29 thoughts on “Kipling’s Poetic Hits (And Misses)

  1. When I was still in the Army, I took a paperback of “Essential Kipling” with me on every deployment. I also learned to take a dozen copies of “The White Man’s Burden” to hand out when somebody would ask why we were there in some forsaken part of the world, trying to help people who hated us.

    His good poems are so very good, his bad ones quite rotten. Very hit or miss for me.

  2. I like to compare Rudyard Kipling’s life and works with those of Robert Service. It’s an interesting juxtaposition. They were contemporaries, of course.

    • You can add A. B. “Banjo” Patterson. “Brumbie’s Run,” “The Man from Snowy River,” “The Drover’s Horse,” and many others.

  3. Read a number of Kipling’s things over the years, usually as passdown/trades from the rolling library in the mess. Agree with McChuck, Essential Kipling was probably the best of the lot.

  4. Poetry is an aural art. It often falls flat on the page. Here is the only example I have ever found of Kipling set to music:

    • English folk singer Peter Bellamy set at least 4 albums worth of Kipling poems to music. He fit them to traditional English folk or music halls melodies and they work like a charm. Just go to Amazon and look up Peter Bellamy and you’ll recognize the titles. 2 albums of songs from Puck of Pook’s Hill and Rewards and Fairies, and one of Barrack Room Ballads, and then 8-10 others, including Recessional.

      • ….. and several of them are on YouTube. Moderator delete if copyright issues)


        I can’t find the full album Barrackroom Ballads on Youtube but it is available as a CD on Amazon or whatever.
        Here’s Gunga Din though.

  5. Best story poem by far: Mary Gloster. There are also what one might call mischief poems – The Betrothed being such.

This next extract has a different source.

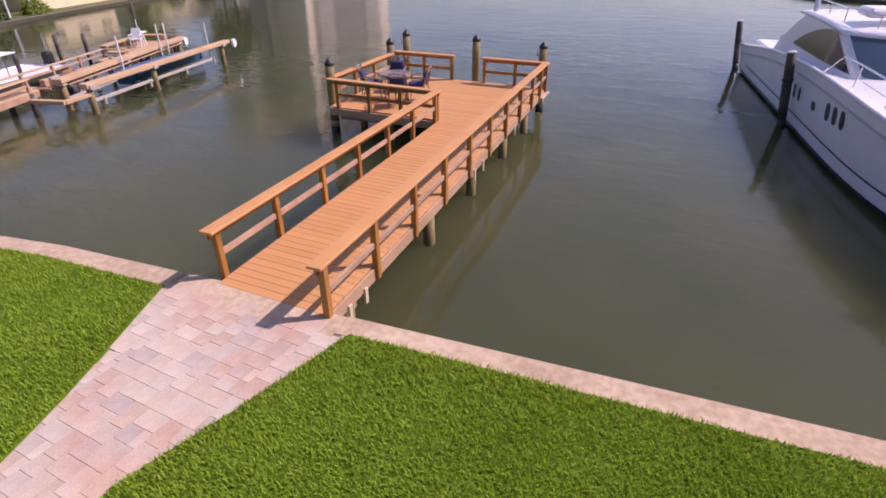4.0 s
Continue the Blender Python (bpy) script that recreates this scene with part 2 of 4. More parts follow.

  6. I am 86 years old, a vet of two wars. When I was eleven I was given a framed copy of Kipling’s “If”. It has stood me well and I am grateful for it.

  7. “Danny Deever” and “Tommy.” We were thrilled when our homeschooled eight-year-old recited “Danny Deever” from memory. A very dramatic poem.

  8. Perhaps I missed it, but no “If”?!!!

    Poems may be a matter of taste, but parts of “If” are spectacular and have quite probably influenced the better parts (what is left of them) of our culture.

  9. “If” is not on the list? Really? “If”? Too trite? Too predictable? Too Didactic? I would like to understand why you do not feel it worthy.

    • It’s not one of my personal favorites, probably because of early over-exposure. It meant a lot when I was much younger, but others have edged it out of the top rank for me.

      • If: When I needed it, it was there. Especially “If you can meet with triumph and disaster and treat these two impostors just the same.”.

  10. Don’t forget “The Betrothed”, which contains the immortal line:

    And a woman is only a woman, but a good cigar is a smoke.

  11. Thus the artless songs I sing
    Do not tell of anything
    New, or never gone before

    As it was in the beginning
    It is now: official sinning
    And shall be, forevermore.

  12. The two that I memorized on my own: “The Ballad of the King’s Mercy” and “The Ballad of the King’s Jest”…both read very well. I was hugely impressed with how few lines it took him to create the settings and spin the tales.

    You listed “The Mother-Lodge,” and I agree; “The Palace” is another very good Masonic-inspired one.